Graduate Thesis Or Dissertation
Increasing the Detail and Sensitivity of Far-Infrared/Submillimeter Observations In Astrophysics: Kinetic Inductance Detector Development and Molecular Gas Dynamics In Galaxy Merger NGC 6240 Public Deposited
To push the boundaries of astrophysics we need to be able to look at the universe in increasing detail. This thesis work advances this goal in two ways: with a technology development project and by using existing technology to investigate an archetypal merging galaxy in extreme detail.
Technology development: Far-infrared observations are ultimately limited by the background radiation emitted by our galaxy and solar system. Large far-infrared observatories that are limited by this background will be critical for understanding galactic and star formation histories over time. To enable this goal, arrays of far-infrared detectors with high enough sensitivities to be astrophysical background limited need to be developed. Working with a team from the Jet Propulsion Laboratory and the National Institute for Standards and Technology, I have investigated two methods for increasing the sensitivities of kinetic inductance detectors (KIDs) in the far-infrared. First, we have fabricated low-volume aluminum and aluminum/titanium nitride bilayer devices to decrease active detector metal volume thereby increasing responsivity. To optimize future iterations on these designs, I have also measured signal lifetimes as a function of aluminum thickness. Second, we investigated phonon recycling devices (simulations and fabrications) that trap phonons generated by recombining Cooper pairs in the active area to elongate quasi-particle recombination time, thereby boosting responsivity.

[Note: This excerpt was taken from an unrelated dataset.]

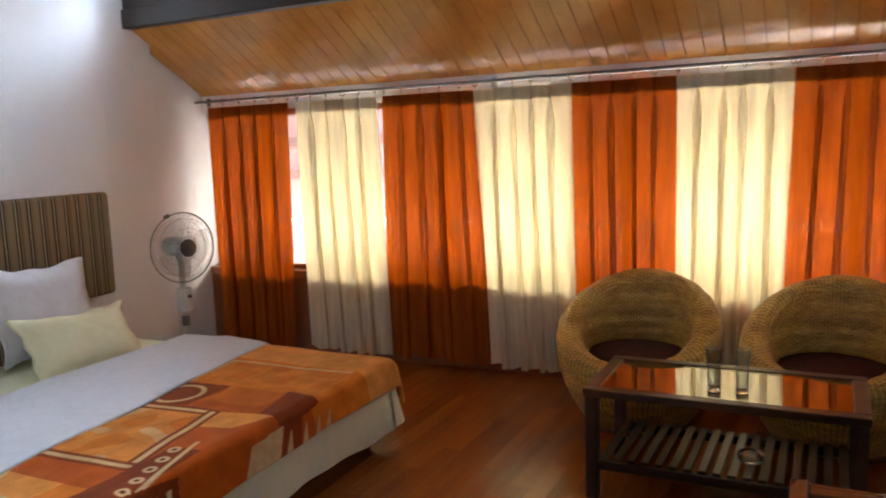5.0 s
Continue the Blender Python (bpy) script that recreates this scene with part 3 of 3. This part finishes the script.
def cover(name, fold, x_end, y0, y1, over0, over1, over_end, top, colour, mat, thing, label, step=0.02, thick=0.012, slant=0.0):
    """A cloth on the bed: fold(y) gives the edge near the pillows; it falls by over0, over1 at the sides and over_end at the foot, lower by slant towards the near side."""
    ny = int((y1 - y0 + over0 + over1) / step)
    verts, cols = [], []
    nx = 0
    for j in range(ny + 1):
        s = y0 - over0 + (y1 - y0 + over0 + over1) * j / ny
        e = fold(min(max(s, y0), y1))
        span = x_end - e + over_end + slant * min(1.0, max(0.0, 4.3 - s))
        if not nx:
            nx = max(2, int(1.45 * span / step))
        for i in range(nx + 1):
            q = e + span * i / nx
            r = 0.05
            x, y, z = q, s, top
            # sides
            d = y0 - s if s < y0 else (s - y1 if s > y1 else 0.0)
            sgn = -1 if s < y0 else 1
            if d > 0:
                a = min(d / r, 1.35)
                y = (y0 if sgn < 0 else y1) + sgn * (r * math.sin(a) + max(0, d - 1.35 * r) * 0.22)
                z = top - r * (1 - math.cos(a)) - max(0, d - 1.35 * r) * 0.97
            d2 = q - x_end
            if d2 > 0:
                a = min(d2 / r, 1.35)
                x = x_end + r * math.sin(a) + max(0, d2 - 1.35 * r) * 0.22
                z -= r * (1 - math.cos(a)) + max(0, d2 - 1.35 * r) * 0.97
                if d > 0:
                    z = max(z, top - 0.24)
            wv = noise.noise(Vector((x * 2.1, y * 2.1, 3.7))) * 0.012 + noise.noise(Vector((x * 6, y * 6, 1.7))) * 0.004
            verts.append((x, y, z + wv + thick))
            cols.append(colour(q, s) if colour else (1, 1, 1))
    faces = []
    w = nx + 1
    for j in range(ny):
        for i in range(nx):
            a = j * w + i
            faces.append((a, a + 1, a + w + 1, a + w))
    ob = sheet(name, verts, faces, mat, thing, label)
    if colour:
        at = ob.data.color_attributes.new("print", "FLOAT_COLOR", "POINT")
        at.data.foreach_set("color", np.array([(*c, 1.0) for c in cols], dtype=np.float32).ravel())
    so = ob.modifiers.new("thick", "SOLIDIFY")
    so.thickness, so.offset = thick, -1
    return ob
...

Observational component: Galactic mergers are immensely complex, often resulting in tidal tails, extremely turbulent gas, active galactic nuclei (AGN), superwinds, and bursts in star formation to only name a few impacts. Using the Atacama Large Millimeter Array (ALMA), I observe the molecular gas in the well-studied galaxy merger NGC 6240 in more detail than ever before.We analyze high-resolution observations of CO J = 3 − 2 and 6 − 5 of the central few kpc of NGC 6240 taken with ALMA. Using these CO line observations, we model the kinematics of the molecular gas located between the nuclei of the progenitor galaxies. Our models suggest this gas is a tidal bridge linking the two nuclei that could fall onto the nuclei prior to second pass and feed future starbursts. We also observe high velocity gas (> 300 km/s) that could be accelerated by either gravitational forces from the merger or an AGN outflow. These findings shed light onto small-scale processes that can affect galaxy evolution and the corresponding star formation, with the tidal bridge depositing molecular gas onto the nuclei while other energetic forces accelerate molecular gas further out of the nuclear region.